I'm sure there ought to be a Ruby function to do this, but I've been
scratching my head whilst going through the Pickaxe book 
I want to encode/decode a positive number to/from a variable-length
big-endian binary string.
Originally the best I could come up with was:
str = "\001\002\003"
val = 0
str.each_byte { |b| val = (val << 8) | b }
p val
# => 66051
val = 1234
str = ""
while (val > 0)
str = (val & 0xff).chr + str
val >>= 8
end
p str
# => "\004\322"
pack/unpack seem only to work for fixed lengths, e.g. 2 or 4 bytes.
Is there a faster or simpler way of doing this in Ruby?
Then I discovered I can go via hex:
p "\001\002\003".unpack("H*")[0].hex
# => 66051
str = 1234.to_s(16)
str = "0#{str}" if str.length % 2 != 0
val = [str].pack("H*")
p val
# => "\004\322"
That's still pretty nasty. Any better offers?
Thanks,
Brian.
You're on the right track... It looks like you're just doing too much
work. how about:
[int.to_s(16)].pack('H*')
to pack it, and:
string.unpack('H*').first.to_i(16)
to unpack?
Also, if you aren't tied to this exact format, there's the
BER-compressed integer option in #pack/#unpack, which handles
variable-length integers in a nice way:
[12345678901234567890].pack('w')
==>"\201\253\252\252\261\316\330\374\225R"
[1].pack('w')
==>"\001"
cheers,
Mark
···
On 6/4/05, Brian Candler <B.Candler@pobox.com> wrote:
I'm sure there ought to be a Ruby function to do this, but I've been
scratching my head whilst going through the Pickaxe book 
I want to encode/decode a positive number to/from a variable-length
big-endian binary string.
Originally the best I could come up with was:
str = "\001\002\003"
val = 0
str.each_byte { |b| val = (val << 8) | b }
p val
# => 66051
val = 1234
str = ""
while (val > 0)
str = (val & 0xff).chr + str
val >>= 8
end
p str
# => "\004\322"
pack/unpack seem only to work for fixed lengths, e.g. 2 or 4 bytes.
Is there a faster or simpler way of doing this in Ruby?
Then I discovered I can go via hex:
p "\001\002\003".unpack("H*")[0].hex
# => 66051
str = 1234.to_s(16)
str = "0#{str}" if str.length % 2 != 0
val = [str].pack("H*")
p val
# => "\004\322"
That's still pretty nasty. Any better offers?
how about:
[int.to_s(16)].pack('H*')
That doesn't work if the number of hex digits is odd:
irb(main):006:0> 1234.to_s(16)
=> "4d2"
irb(main):007:0> [1234.to_s(16)].pack("H*")

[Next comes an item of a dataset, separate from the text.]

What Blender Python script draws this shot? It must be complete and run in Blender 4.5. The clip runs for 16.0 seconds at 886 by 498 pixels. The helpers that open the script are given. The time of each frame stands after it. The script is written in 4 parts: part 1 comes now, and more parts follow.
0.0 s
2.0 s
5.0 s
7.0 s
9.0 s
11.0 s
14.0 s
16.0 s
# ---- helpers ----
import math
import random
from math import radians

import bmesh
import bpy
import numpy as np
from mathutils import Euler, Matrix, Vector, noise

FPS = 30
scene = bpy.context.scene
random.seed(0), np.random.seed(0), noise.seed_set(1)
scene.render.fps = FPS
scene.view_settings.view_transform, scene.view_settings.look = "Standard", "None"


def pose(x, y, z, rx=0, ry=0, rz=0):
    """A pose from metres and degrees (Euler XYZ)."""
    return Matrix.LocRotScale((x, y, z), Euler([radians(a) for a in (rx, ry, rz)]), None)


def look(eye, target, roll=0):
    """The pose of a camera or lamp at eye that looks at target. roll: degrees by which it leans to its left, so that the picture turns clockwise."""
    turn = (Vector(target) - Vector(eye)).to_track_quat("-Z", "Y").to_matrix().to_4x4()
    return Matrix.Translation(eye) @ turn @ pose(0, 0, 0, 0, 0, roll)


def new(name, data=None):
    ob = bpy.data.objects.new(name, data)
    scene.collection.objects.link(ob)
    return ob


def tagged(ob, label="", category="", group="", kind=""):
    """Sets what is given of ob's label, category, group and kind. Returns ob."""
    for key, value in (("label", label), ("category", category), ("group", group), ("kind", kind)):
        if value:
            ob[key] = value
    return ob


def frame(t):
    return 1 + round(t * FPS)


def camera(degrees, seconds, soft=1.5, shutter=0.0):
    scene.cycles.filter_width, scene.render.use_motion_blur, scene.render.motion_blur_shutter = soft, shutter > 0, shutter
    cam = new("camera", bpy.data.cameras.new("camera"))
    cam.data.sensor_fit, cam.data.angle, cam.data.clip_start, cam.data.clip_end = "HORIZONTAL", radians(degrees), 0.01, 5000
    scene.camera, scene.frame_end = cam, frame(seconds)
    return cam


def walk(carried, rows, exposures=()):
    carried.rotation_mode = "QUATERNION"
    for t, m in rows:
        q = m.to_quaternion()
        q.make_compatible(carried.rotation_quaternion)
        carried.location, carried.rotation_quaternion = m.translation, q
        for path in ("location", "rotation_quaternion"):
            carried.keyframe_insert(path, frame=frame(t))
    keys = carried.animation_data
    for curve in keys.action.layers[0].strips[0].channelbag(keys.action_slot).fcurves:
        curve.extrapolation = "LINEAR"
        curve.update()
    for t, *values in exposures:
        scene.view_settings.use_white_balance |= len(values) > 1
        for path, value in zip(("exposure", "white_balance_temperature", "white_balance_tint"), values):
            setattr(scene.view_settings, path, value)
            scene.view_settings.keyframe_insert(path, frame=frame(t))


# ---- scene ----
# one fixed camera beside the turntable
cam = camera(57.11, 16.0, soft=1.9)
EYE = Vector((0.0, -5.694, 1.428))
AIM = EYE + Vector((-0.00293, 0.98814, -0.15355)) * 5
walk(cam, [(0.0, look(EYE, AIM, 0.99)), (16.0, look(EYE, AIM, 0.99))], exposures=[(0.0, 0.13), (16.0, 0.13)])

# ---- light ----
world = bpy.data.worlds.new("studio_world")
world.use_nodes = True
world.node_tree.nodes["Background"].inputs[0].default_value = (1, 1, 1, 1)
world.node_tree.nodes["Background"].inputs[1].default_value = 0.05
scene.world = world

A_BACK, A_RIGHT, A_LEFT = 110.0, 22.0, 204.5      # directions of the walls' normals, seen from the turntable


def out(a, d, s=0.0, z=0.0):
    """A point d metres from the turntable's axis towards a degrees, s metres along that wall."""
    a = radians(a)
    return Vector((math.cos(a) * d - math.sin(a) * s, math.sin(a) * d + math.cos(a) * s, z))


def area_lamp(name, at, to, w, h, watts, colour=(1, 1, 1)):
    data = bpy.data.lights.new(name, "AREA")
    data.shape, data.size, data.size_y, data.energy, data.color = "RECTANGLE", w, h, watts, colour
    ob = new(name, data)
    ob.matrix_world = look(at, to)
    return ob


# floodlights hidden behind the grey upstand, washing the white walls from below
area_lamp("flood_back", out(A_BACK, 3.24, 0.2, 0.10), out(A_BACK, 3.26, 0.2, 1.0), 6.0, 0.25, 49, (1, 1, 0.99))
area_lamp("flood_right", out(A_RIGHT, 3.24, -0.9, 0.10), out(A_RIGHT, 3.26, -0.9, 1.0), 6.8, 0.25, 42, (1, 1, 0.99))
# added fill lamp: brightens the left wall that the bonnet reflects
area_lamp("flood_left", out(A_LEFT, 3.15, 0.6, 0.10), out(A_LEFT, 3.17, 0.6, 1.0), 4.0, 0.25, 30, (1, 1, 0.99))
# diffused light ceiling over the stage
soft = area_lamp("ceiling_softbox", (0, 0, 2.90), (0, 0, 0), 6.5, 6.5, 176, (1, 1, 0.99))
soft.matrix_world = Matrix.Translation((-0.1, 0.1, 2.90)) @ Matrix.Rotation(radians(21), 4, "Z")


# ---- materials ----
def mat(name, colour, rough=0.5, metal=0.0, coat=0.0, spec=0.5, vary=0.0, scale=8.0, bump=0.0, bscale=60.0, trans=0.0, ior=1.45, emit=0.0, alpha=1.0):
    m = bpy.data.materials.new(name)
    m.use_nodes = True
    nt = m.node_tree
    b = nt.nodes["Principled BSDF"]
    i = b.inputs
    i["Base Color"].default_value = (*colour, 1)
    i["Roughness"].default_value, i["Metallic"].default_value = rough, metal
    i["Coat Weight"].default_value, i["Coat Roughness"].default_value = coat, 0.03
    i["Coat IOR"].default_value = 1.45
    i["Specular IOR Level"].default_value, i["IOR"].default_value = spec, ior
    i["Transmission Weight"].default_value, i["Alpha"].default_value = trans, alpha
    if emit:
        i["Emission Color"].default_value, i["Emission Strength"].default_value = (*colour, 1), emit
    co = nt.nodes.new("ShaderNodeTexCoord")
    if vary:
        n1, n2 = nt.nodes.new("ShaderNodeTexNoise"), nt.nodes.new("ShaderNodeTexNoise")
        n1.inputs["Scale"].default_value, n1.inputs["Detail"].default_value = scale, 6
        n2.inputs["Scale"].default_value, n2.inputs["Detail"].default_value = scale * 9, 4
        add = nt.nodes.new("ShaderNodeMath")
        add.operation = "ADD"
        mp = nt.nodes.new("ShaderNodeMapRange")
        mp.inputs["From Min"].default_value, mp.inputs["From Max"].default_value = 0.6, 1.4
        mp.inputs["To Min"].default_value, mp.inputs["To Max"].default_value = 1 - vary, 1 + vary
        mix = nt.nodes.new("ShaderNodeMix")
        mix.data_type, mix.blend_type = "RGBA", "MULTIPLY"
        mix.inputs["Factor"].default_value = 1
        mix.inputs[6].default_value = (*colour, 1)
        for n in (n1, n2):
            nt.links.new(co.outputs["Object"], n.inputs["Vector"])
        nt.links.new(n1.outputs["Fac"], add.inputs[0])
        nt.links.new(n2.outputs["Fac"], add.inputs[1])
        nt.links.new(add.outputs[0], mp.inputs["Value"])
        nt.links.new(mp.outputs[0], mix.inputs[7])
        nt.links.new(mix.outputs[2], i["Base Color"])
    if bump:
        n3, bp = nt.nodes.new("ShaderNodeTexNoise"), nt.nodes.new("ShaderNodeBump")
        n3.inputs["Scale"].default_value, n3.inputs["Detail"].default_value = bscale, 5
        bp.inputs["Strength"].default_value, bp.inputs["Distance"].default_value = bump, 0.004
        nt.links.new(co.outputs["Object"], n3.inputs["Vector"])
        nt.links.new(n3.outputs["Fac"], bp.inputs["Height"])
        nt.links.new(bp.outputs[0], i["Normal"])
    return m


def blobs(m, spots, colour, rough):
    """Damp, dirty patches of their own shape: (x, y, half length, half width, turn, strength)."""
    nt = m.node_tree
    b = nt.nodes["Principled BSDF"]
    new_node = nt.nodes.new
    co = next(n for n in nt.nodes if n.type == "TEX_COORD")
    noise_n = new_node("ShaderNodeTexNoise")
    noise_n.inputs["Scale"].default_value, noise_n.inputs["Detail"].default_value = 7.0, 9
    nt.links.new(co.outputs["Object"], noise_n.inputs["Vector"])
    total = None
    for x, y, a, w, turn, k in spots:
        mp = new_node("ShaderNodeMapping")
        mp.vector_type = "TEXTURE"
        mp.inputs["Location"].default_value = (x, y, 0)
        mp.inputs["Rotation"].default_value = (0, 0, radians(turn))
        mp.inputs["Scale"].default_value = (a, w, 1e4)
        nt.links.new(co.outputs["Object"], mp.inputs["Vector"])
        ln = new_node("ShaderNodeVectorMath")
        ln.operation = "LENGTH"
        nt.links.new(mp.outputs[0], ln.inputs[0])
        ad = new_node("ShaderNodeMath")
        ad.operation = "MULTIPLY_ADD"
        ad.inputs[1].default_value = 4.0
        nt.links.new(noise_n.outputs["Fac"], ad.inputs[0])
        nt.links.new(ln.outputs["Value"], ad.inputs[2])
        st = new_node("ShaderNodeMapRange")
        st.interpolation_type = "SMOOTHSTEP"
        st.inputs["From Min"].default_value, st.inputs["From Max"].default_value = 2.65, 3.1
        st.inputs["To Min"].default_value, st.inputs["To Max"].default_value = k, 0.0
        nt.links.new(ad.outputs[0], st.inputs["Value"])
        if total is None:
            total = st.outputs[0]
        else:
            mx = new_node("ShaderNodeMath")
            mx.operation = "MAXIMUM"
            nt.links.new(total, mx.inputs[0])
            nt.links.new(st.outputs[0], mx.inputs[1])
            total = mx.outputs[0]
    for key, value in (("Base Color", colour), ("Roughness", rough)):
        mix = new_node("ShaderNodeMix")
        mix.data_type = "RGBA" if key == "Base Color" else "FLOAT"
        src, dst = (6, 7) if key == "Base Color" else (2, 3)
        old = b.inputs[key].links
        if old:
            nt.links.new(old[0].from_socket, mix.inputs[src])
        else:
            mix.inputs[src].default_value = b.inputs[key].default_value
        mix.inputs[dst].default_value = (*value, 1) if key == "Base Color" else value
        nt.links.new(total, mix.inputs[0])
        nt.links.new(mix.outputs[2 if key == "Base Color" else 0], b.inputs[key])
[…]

=> "M " # that's \x4d \x20
irb(main):008:0> ["04d2"].pack("H*")
=> "\004\322" # that's \x04 \xd2
irb(main):009:0>
Also, if you aren't tied to this exact format, there's the
BER-compressed integer option in #pack/#unpack, which handles
variable-length integers in a nice way
As it happens, I'm unpacking BER. The length field in a BER-encoded element
is encoded as a straightforward N octets. See [**] below:
def ber_read(io)
blk = io.read(2) # minimum: short tag, short length
tag = blk[0] & 0x1f
len = blk[1]
if tag == 0x1f # long form
tag = 0
while true
ch = io.getc
blk << ch
tag = (tag << 7) | (ch & 0x7f)
break if (ch & 0x80) == 0
end
len = io.getc
blk << len
end
if (len & 0x80) != 0 # long form
len = len & 0x7f
raise "Indefinite length encoding not supported" if len == 0
offset = blk.length
blk << io.read(len)
# is there a more efficient way of doing this? [**]
len = 0
blk[offset..-1].each_byte { |b| len = (len << 8) | b }
end
offset = blk.length
blk << io.read(len)
return blk, [blk[0] >> 5, tag], offset
end
The reason for this is so that I can read a DER element from a stream
(OpenSSL::ASL1::decode requires the data to be in memory first)
You'll notice that the long-form *tag* is encoded in the format you mention;
however I can't use unpack for that since the length isn't known up-front.
Regards,
Brian.